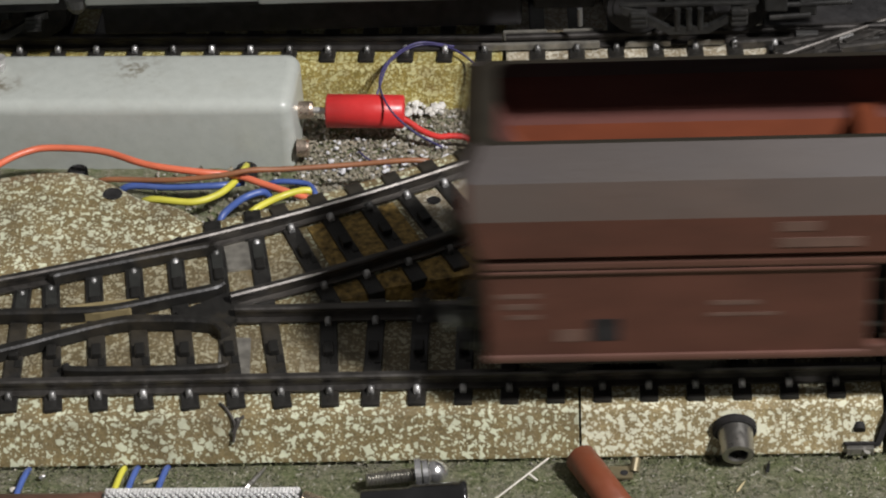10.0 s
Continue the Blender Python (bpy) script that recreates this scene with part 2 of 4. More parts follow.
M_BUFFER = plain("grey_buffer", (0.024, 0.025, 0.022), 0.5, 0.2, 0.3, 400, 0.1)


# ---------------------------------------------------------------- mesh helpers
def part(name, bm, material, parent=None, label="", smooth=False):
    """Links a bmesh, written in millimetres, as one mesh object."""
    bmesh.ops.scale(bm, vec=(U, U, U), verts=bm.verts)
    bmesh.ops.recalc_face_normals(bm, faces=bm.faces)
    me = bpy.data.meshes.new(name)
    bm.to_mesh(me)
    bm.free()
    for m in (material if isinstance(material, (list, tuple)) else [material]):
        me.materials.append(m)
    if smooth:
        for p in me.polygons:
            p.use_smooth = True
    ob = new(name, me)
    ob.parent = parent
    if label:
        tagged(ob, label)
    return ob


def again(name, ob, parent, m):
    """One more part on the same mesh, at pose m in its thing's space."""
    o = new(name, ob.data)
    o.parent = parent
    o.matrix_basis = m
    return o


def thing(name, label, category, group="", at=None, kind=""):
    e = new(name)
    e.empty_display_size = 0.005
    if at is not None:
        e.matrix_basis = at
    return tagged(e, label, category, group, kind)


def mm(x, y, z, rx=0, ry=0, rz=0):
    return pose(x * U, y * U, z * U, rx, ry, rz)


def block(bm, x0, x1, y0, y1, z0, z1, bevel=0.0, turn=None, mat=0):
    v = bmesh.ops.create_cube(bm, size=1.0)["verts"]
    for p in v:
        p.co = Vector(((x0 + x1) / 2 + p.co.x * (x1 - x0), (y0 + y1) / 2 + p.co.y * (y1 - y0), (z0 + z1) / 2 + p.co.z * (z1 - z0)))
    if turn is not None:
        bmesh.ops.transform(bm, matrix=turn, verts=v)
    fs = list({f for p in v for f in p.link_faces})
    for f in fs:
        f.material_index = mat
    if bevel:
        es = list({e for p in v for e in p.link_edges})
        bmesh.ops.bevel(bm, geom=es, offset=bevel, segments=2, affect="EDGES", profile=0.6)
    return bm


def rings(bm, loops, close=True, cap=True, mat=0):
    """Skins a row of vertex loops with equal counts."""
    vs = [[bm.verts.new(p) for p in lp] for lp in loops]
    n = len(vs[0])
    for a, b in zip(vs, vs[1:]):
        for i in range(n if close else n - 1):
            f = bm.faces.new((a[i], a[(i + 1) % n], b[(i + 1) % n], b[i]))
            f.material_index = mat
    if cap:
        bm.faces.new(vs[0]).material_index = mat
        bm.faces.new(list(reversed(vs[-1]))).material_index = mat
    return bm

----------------

• _DIRECTIONS_
The word "part" appears in how many lines of the data? Answer with only the number.

• _REPLY TO THE TASK_
3